Ethiopian distance star Tigst Assefa rewrote the women's marathon record book again on Sunday, winning the 2026 TCS London Marathon in 2 hours, 15 minutes and 41 seconds — nine seconds faster than the women-only world record she set on the same streets last year.
It was the third consecutive year that the women-only marathon record has fallen at London, after Kenya's Peres Jepchirchir went 2:16:16 in 2024 and Assefa lowered it to 2:15:50 in 2025. Each of those marks was achieved in a women's-only field, meaning the leaders had no male pacers to draft behind — an honest test of pure women's racing.

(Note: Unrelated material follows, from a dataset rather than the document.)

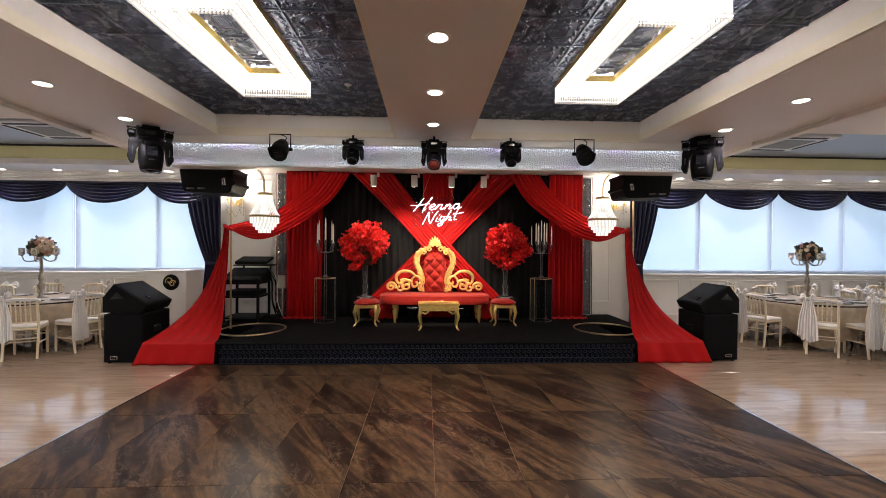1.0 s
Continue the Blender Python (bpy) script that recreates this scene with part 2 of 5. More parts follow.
M_STRIP_TINTED = glow("violet_led_strip", (0.62, 0.58, 1.0), 4.2)
M_DAY = glow("daylight_outside", (0.74, 0.87, 1.0), DAY_GLOW)
_t = M_DAY.node_tree
_n, _r, _g = _t.nodes.new("ShaderNodeTexNoise"), _t.nodes.new("ShaderNodeValToRGB"), _t.nodes.new("ShaderNodeNewGeometry")
_n.inputs["Scale"].default_value, _n.inputs["Detail"].default_value = 0.55, 3
_r.color_ramp.elements[0].position, _r.color_ramp.elements[0].color = 0.35, (0.56, 0.76, 1.0, 1)
_r.color_ramp.elements[1].position, _r.color_ramp.elements[1].color = 0.62, (0.84, 0.93, 1.0, 1)
_t.links.new(_g.outputs["Position"], _n.inputs["Vector"]), _t.links.new(_n.outputs["Fac"], _r.inputs["Fac"])
_t.links.new(_r.outputs["Color"], _t.nodes["Emission"].inputs["Color"])


# ---- building helpers ----
class Geo:
    """Vertices, faces and smooth flags of one mesh."""

    def __init__(self):
        self.v, self.f, self.s = [], [], []

    def add(self, verts, faces, smooth=False, m=None):
        k = len(self.v)
        if m is not None:
            verts = [m @ Vector(p) for p in verts]
        self.v += [tuple(p) for p in verts]
        self.f += [tuple(i + k for i in f) for f in faces]
        self.s += [smooth] * len(faces)
        return self

    def box(self, x0, y0, z0, x1, y1, z1, bev=0.0, m=None):
        x0, x1, y0, y1, z0, z1 = min(x0, x1), max(x0, x1), min(y0, y1), max(y0, y1), min(z0, z1), max(z0, z1)
        b = min(bev, (x1 - x0) / 3, (y1 - y0) / 3, (z1 - z0) / 3)
        if b <= 0:
            v = [(x, y, z) for z in (z0, z1) for y in (y0, y1) for x in (x0, x1)]
            f = [(0, 2, 3, 1), (4, 5, 7, 6), (0, 1, 5, 4), (2, 6, 7, 3), (0, 4, 6, 2), (1, 3, 7, 5)]
            return self.add(v, f, m=m)
        ring = lambda e, z: [(x0 + e, y0 + b, z), (x0 + b, y0 + e, z), (x1 - b, y0 + e, z), (x1 - e, y0 + b, z),
                             (x1 - e, y1 - b, z), (x1 - b, y1 - e, z), (x0 + b, y1 - e, z), (x0 + e, y1 - b, z)]
        v = ring(b * 0.9, z0) + ring(0, z0 + b) + ring(0, z1 - b) + ring(b * 0.9, z1)
        f = [tuple(range(7, -1, -1)), tuple(range(24, 32))]
        for r in range(3):
            f += [(r * 8 + i, r * 8 + (i + 1) % 8, r * 8 + 8 + (i + 1) % 8, r * 8 + 8 + i) for i in range(8)]
        return self.add(v, f, m=m)

    def tube(self, pts, r, n=8, cap=True, m=None, closed=False):
        """A round bar along points; r is one radius or one a point."""
        pts = [Vector(p) for p in pts]
        rs = r if isinstance(r, (list, tuple)) else [r] * len(pts)
        v, f = [], []
        L = len(pts)
        up = None
        for i, p in enumerate(pts):
            a = pts[(i - 1) % L] if (i or closed) else p
            c = pts[(i + 1) % L] if (i < L - 1 or closed) else p
            d = (c - a)
            d = d.normalized() if d.length > 1e-9 else Vector((0, 0, 1))
            if up is None:
                up = Vector((0, 0, 1)) if abs(d.z) < 0.9 else Vector((1, 0, 0))
            s = d.cross(up)
            if s.length < 1e-6:
                s = d.orthogonal()
            s.normalize()
            up = s.cross(d).normalized()
            for k in range(n):
                q = 2 * math.pi * k / n
                v.append(p + (s * math.cos(q) + up * math.sin(q)) * rs[i])
        for i in range(L if closed else L - 1):
            j = (i + 1) % L
            f += [(i * n + k, i * n + (k + 1) % n, j * n + (k + 1) % n, j * n + k) for k in range(n)]
        self.add(v, f, True, m)
        if cap and not closed:
            self.add([v[k] for k in range(n)], [tuple(range(n - 1, -1, -1))], m=m)
            self.add(v[-n:], [tuple(range(n))], m=m)
        return self

    def lathe(self, prof, n=16, at=(0, 0, 0), m=None, squash=1.0):
        """A turned shape from (radius, height) pairs round the z axis."""
        v = [(at[0] + r * math.cos(2 * math.pi * k / n), at[1] + r * squash * math.sin(2 * math.pi * k / n), at[2] + z)
             for r, z in prof for k in range(n)]
        f = [(i * n + k, i * n + (k + 1) % n, (i + 1) * n + (k + 1) % n, (i + 1) * n + k)
             for i in range(len(prof) - 1) for k in range(n)]
        self.add(v, f, True, m)
        if prof[0][0] > 1e-4:
            self.add(v[:n], [tuple(range(n - 1, -1, -1))], m=m)
        if prof[-1][0] > 1e-4:
            self.add(v[-n:], [tuple(range(n))], m=m)
        return self

    def sheet(self, fn, nu, nv, thick=0.0, m=None, wrap=False):
        """A smooth surface fn(u, v) -> point, u and v from 0 to 1; thick gives it a second side along its normals."""
        P = [[Vector(fn(i / nu, j / nv)) for j in range(nv + 1)] for i in range(nu + 1)]
        v = [p for row in P for p in row]
        w = nv + 1
        f = [(i * w + j, (i + 1) * w + j, (i + 1) * w + j + 1, i * w + j + 1) for i in range(nu) for j in range(nv)]
        if not thick:
            return self.add(v, f, True, m)
        b = []
        for i in range(nu + 1):
            for j in range(nv + 1):
                du = P[min(i + 1, nu)][j] - P[max(i - 1, 0)][j]
                dv = P[i][min(j + 1, nv)] - P[i][max(j - 1, 0)]
                c = du.cross(dv)
                b.append(P[i][j] - (c.normalized() if c.length > 1e-12 else Vector((0, 0, 1))) * thick)
        k = len(v)
        f2 = [tuple(reversed([q + k for q in g])) for g in f]
        edge = [(i * w, i * w + k, (i + 1) * w + k, (i + 1) * w) for i in range(nu)]
        edge += [(i * w + nv, (i + 1) * w + nv, (i + 1) * w + nv + k, i * w + nv + k) for i in range(nu)]
        edge += [(j, j + 1, j + 1 + k, j + k) for j in range(nv)]
        edge += [(nu * w + j, nu * w + j + k, nu * w + j + 1 + k, nu * w + j + 1) for j in range(nv)]
        return self.add(v + b, f + f2 + edge, True, m)

    def prism(self, poly, y0, y1, m=None):
        """An outline in x and z, pushed from y0 to y1."""
        n = len(poly)
        v = [(x, y0, z) for x, z in poly] + [(x, y1, z) for x, z in poly]
        f = [tuple(range(n)), tuple(range(2 * n - 1, n - 1, -1))]
        f += [(i, i + n, (i + 1) % n + n, (i + 1) % n) for i in range(n)]
        return self.add(v, f, m=m)

    def ball(self, c, r, n=8, squash=1.0, m=None):
        k = max(4, n // 2 + 1)
        return self.lathe([(r * math.sin(math.pi * i / k), -r * squash * math.cos(math.pi * i / k)) for i in range(k + 1)], n, c, m)

    def mesh(self, name, mat):
        me = bpy.data.meshes.new(name)
        me.from_pydata(self.v, [], self.f)
        me.polygons.foreach_set("use_smooth", self.s)
        me.materials.append(mat)
        return me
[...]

Assefa, 29, fought off a quality chase pack that included reigning Olympic and Boston champion Hellen Obiri of Kenya and former London winner Joyciline Jepkosgei, only breaking clear in the final miles along the Embankment. Obiri took second in 2:16:24 with Jepkosgei third in 2:17:02, both inside the previous women-only record themselves.
"There is no secret to my success," Assefa said after the race, smiling under her gold medal. "I just train hard, eat well, and trust the plan. London feels like home now."
Her splits told a story of patience and timing. Assefa passed halfway in 1:08:22, sitting inside a tightly packed lead group, then lifted the pace through 30 kilometres before delivering a 4:54 mile in the closing stretch — a sprint speed at the back end of a marathon that few in the sport can match.
The performance shaved Assefa's own record by nine seconds and pushed her further clear as the fastest woman ever in an all-female elite race. The overall women's world record of 2:09:56, set by Ruth Chepng'etich in Chicago last year using mixed-field male pacers, remains the absolute mark, but Assefa's run is widely regarded as the truer measure of head-to-head women's marathoning.
Sunday's result also capped a remarkable London weekend. Hours earlier, Kenya's Sabastian Sawe became the first man to break two hours in a record-eligible marathon, winning in 1:59:30. The men's and women's elite races together produced two world records on the same morning — something that has never happened at any major marathon before.
Race director Hugh Brasher called it "the greatest single day of marathon running we have ever seen," and pointed to a combination of cool spring temperatures, a refined course, and a generation of athletes pushing one another to new limits.
For Assefa, the win continues a steep upward arc. She came to marathoning from the track only four years ago and has now won three of the past four major titles she has entered, alongside her two record-setting London performances. She has hinted that she may target the absolute world record at a fast mixed-field race later this year.
Crowds along the route were estimated at more than 750,000, with a record television audience watching across the BBC and global broadcasters. London Marathon Events confirmed the 2026 race had its highest-ever ballot turnout, with more than 840,000 people applying for general entry — itself a sign of how fast the running boom is travelling.
For now, the women-only record sits at 2:15:41. And given the trend line at London, the only question may be how soon, and by whom, it falls again.